Choosing the right programming language is one of the most critical decisions you'll make when starting a new software project. The language you select will shape your system’s architecture, development speed, hiring needs, long-term maintenance, and even its security posture.

This guide will walk you through key factors to consider, helping you make a well-informed, strategic choice that aligns with your project’s goals.

Consider Developer Skill Sets

  • What is your team familiar with?
  • Is it easy to hire developers with experience in this language?
  • Are there good learning resources and community support?

Choosing a niche language with few available developers may slow progress and increase onboarding costs.

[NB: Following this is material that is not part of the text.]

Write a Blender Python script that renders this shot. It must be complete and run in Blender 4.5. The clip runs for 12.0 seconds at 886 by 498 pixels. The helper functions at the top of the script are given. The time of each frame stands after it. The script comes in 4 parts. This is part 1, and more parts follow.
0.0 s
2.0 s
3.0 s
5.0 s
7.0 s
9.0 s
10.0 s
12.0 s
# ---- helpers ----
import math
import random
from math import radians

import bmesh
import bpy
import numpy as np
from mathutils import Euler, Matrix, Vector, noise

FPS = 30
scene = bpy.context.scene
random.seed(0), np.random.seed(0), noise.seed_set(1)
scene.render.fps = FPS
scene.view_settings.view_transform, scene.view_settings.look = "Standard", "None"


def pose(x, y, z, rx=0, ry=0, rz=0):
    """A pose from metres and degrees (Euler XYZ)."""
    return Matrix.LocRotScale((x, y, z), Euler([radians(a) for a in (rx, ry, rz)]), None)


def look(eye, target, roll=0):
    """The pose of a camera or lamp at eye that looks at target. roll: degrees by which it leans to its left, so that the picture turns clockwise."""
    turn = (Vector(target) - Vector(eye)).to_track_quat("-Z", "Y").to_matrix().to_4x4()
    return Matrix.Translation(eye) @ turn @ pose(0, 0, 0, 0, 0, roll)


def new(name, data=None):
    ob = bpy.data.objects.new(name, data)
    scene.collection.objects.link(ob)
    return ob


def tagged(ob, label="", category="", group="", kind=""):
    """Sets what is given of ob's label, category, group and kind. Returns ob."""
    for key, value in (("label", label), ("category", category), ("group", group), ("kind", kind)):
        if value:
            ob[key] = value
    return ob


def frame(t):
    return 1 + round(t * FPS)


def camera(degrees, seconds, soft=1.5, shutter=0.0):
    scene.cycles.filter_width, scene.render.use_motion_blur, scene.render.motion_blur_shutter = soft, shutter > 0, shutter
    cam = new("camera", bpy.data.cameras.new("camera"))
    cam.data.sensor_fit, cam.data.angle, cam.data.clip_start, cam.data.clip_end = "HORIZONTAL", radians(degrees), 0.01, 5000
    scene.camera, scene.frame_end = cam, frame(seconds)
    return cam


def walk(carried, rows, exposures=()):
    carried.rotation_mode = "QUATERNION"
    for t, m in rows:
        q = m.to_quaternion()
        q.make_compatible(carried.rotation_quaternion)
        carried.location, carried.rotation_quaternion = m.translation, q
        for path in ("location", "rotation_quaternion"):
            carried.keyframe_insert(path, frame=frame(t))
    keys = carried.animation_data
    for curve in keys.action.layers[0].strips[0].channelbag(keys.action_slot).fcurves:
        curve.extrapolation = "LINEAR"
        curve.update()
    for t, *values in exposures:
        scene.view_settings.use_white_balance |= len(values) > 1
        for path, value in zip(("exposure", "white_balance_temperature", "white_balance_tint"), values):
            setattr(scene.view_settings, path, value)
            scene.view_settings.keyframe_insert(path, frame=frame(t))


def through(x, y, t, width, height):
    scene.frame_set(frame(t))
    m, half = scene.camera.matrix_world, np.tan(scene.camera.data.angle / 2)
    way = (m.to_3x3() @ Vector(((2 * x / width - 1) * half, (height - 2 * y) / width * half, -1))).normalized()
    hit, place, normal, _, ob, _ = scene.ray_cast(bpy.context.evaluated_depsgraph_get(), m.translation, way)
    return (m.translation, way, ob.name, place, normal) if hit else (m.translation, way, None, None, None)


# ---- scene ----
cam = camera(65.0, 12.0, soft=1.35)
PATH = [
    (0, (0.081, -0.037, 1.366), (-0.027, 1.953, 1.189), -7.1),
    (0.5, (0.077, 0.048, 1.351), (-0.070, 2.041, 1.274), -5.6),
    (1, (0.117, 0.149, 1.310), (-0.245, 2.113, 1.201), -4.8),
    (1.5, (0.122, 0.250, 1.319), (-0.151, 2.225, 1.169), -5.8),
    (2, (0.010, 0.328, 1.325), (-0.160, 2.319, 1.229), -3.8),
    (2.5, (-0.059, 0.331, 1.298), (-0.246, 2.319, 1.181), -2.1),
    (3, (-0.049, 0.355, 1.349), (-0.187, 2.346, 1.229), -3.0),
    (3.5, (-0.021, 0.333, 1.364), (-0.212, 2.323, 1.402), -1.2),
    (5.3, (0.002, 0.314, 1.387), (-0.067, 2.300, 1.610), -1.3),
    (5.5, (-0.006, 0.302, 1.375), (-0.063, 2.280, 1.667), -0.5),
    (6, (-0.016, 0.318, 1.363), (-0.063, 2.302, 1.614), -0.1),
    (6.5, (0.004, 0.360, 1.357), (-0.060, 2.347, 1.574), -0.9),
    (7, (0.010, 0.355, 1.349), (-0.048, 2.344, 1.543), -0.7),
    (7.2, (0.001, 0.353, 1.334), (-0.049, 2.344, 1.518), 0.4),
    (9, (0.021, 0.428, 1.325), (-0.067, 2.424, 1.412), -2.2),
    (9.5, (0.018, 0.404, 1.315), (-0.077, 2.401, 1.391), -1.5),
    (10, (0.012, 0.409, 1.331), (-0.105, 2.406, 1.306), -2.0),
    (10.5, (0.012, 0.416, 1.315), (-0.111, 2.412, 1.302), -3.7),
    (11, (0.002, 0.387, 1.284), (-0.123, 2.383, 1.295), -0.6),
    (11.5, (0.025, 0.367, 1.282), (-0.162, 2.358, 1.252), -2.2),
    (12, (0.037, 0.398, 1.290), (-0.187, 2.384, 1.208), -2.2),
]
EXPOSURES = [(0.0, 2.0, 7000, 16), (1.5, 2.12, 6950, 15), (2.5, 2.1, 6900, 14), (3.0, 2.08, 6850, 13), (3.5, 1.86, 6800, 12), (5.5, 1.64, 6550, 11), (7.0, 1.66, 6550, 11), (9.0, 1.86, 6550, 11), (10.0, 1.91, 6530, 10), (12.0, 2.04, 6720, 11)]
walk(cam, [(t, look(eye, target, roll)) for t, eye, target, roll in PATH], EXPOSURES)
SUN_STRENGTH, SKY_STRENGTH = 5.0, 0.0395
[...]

Evaluate Ecosystem & Tooling

A language is only as good as its ecosystem.

  • Are there stable frameworks or SDKs?
  • Does it have good testing, debugging, and deployment tools?
  • Are there trusted packages for your needs (e.g., authentication, APIs, DB access)?

Factor in Security and Compliance

For projects in regulated sectors (government, healthcare, finance):

  • Choose languages with mature security libraries and compliance support.
  • Look for languages that make secure coding practices easier (e.g., strong typing, input validation, built-in auth).

Ensure Maintainability and Scalability

  • Will this codebase grow to 10K+ lines? Choose a language with modular design, strong typing, and code clarity.
  • Are you building a long-term product? Prefer widely adopted, well-maintained languages (e.g., Java, Python, TypeScript).
  • Avoid experimental or dying languages for critical systems unless you can commit to maintaining them internally.

Other Important Factors in Technology Choice

Infrastructure and Hosting

  • Will your technology run on cloud, on-premises, or hybrid environments?
  • Does it support your infrastructure preferences, such as containers (Docker, Kubernetes), serverless, or virtual machines?
  • Consider availability of managed services that can reduce operational overhead.

Integration and Interoperability

  • Can the technology easily integrate with existing systems and third-party services?
  • Does it support open standards and protocols (REST, GraphQL, OAuth)?
  • Are APIs well supported and documented?

Performance and Reliability

  • Does the technology meet your performance requirements (e.g., low latency, high throughput)?
  • Is it proven in production environments similar to your scale and use case?
  • How well does it handle failures and recovery?

Community and Vendor Support

  • Is there an active community or commercial vendor support available?
  • How quickly are bugs and security vulnerabilities fixed?
  • What is the release cycle and roadmap for the technology?
  • Is the technology open source or proprietary?
  • What are the licensing terms?
  • Are there any restrictions or obligations that might affect your project or organization?
  • Ensure compliance with any organizational or governmental procurement policies.

Final Thought

Choosing technology is a strategic decision that shapes your project’s success from day one and throughout its lifecycle. It requires balancing flexibility, security, cost, talent availability, and future-proofing.

By taking a holistic, informed approach — considering both technical and organizational factors — you empower your team to deliver a service that is robust, user-centered, and sustainable.